Growth often requires editing. Outdated photographs, generic biographies, busy visual choices, overexplaining, and inconsistent online material can all dilute authority. Refinement is often an act of subtraction. The more senior your position becomes, the more clarity and restraint tend to matter.

 

Use a simple refinement checklist

 

  • Does my current profile reflect the level at which I now operate?

  • Is my appearance aligned with the rooms I want to enter?

  • Do my words sound distinctive, or generic?

  • Are my online and offline impressions consistent?

  • Would someone describing me to a third party know exactly what to say?

  • Does my professional image support the kind of trust I want to attract?

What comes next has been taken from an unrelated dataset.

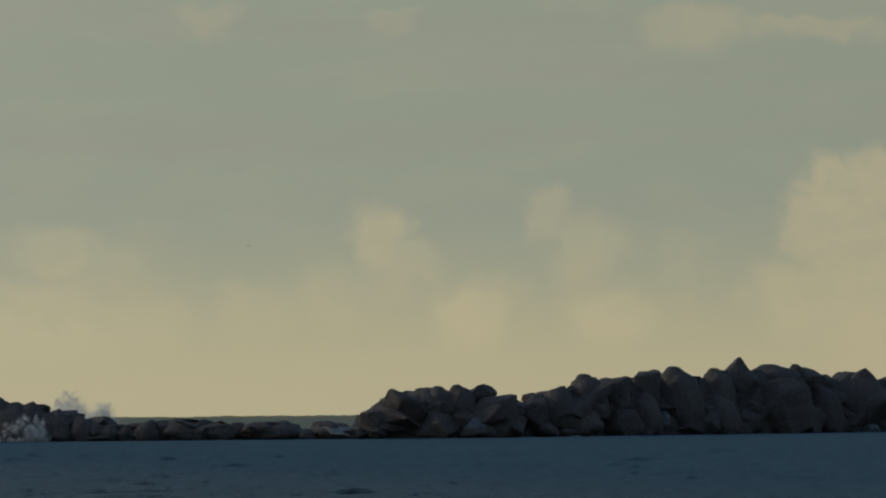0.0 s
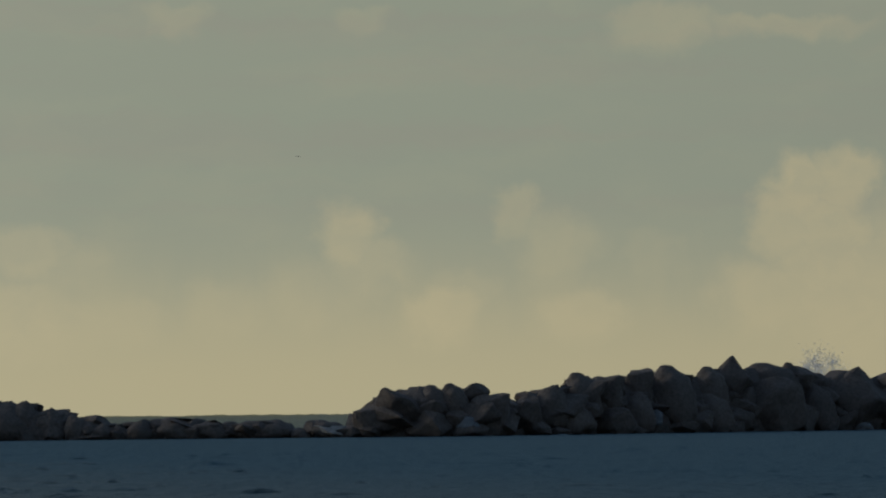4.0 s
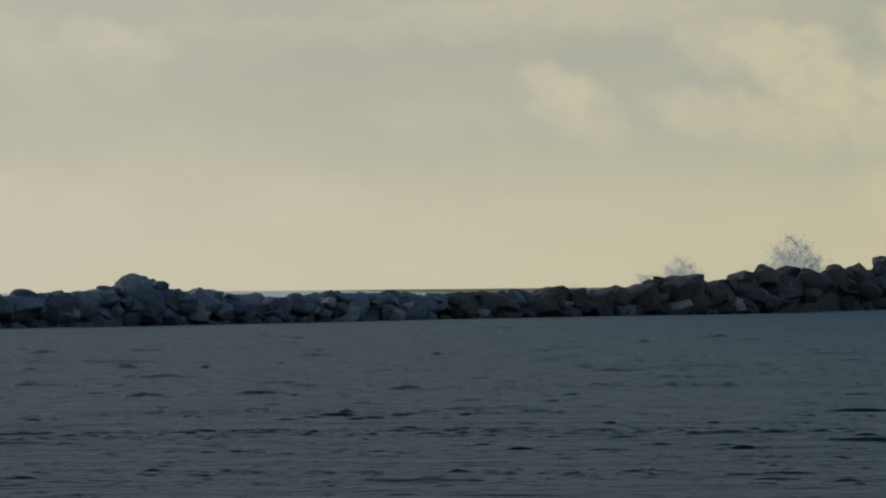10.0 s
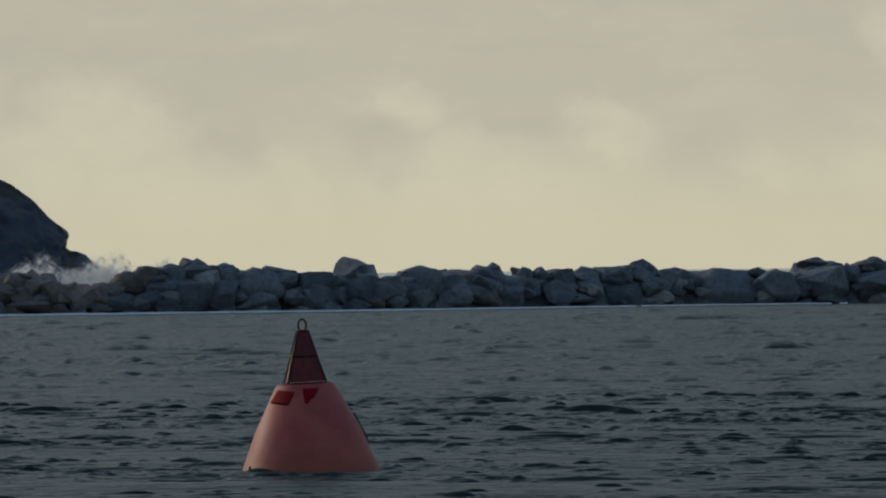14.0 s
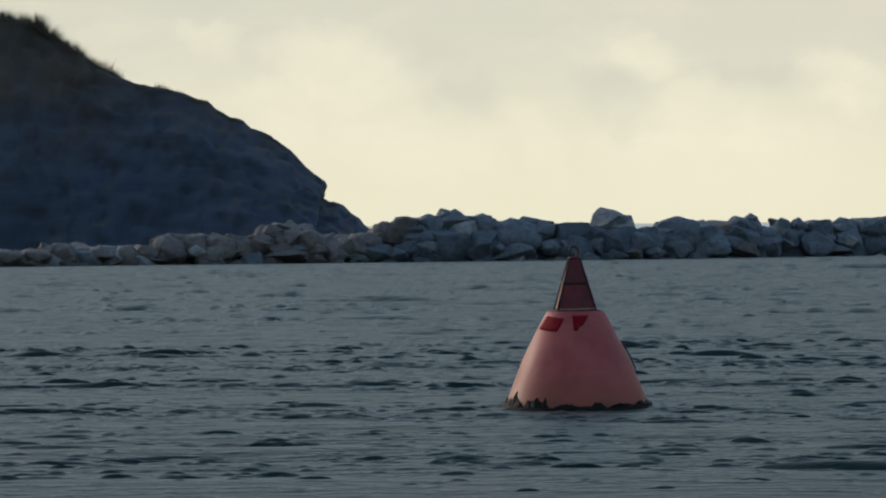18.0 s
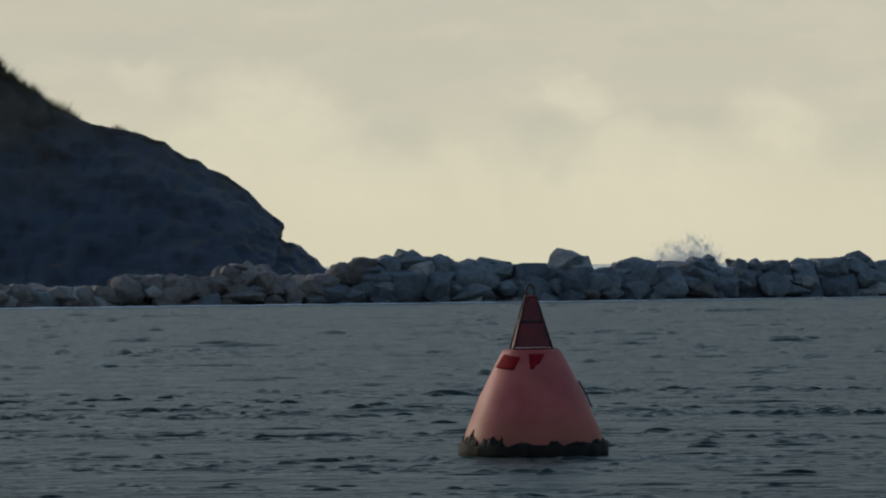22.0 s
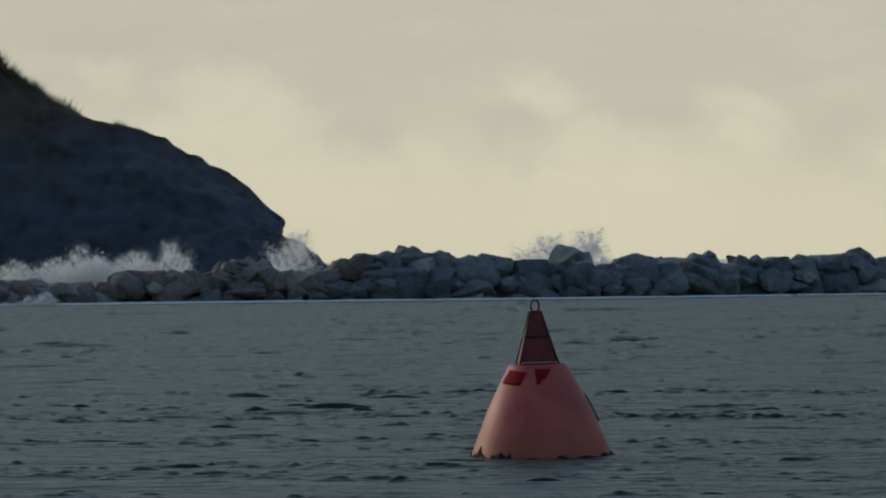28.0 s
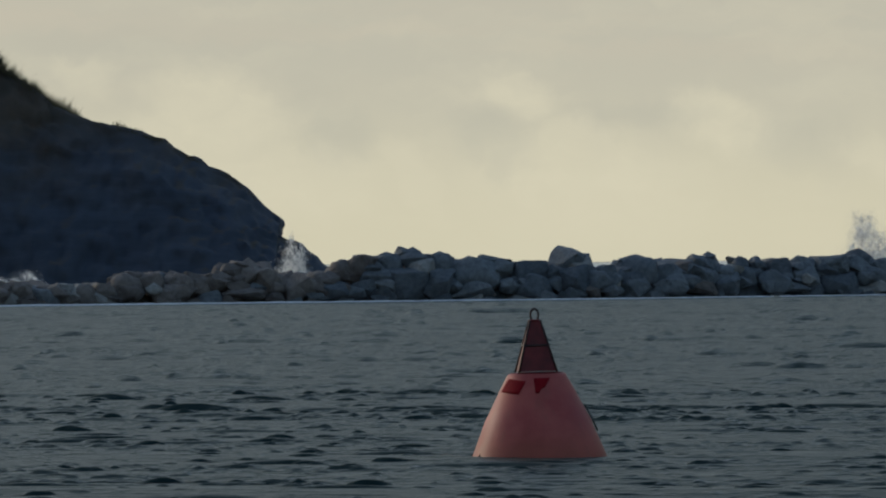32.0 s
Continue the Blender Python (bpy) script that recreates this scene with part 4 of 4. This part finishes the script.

If the answer to several of these is no, the issue is not vanity. It is misalignment. And misalignment costs opportunity.

 

Build a personal brand with staying power

 

The personal brands that endure are rarely the loudest. They are the clearest, the most coherent, and the most believable. They make life easier for other people by sending a steady signal: this is who I am, this is the standard I bring, and this is why I am worth remembering. That is what creates distinction.

If you want to build a personal brand that stands out, focus less on performance and more on alignment. Clarify what you want to be known for. Shape a message that is easy to repeat. Build visibility with judgment. Make sure your appearance, communication, and behaviour tell the same story. And keep refining as your career evolves.

In the end, a powerful personal brand is not a mask. It is a disciplined expression of your value. When done well, it strengthens your professional image, deepens trust, and allows your reputation to carry real weight long before you need to explain yourself.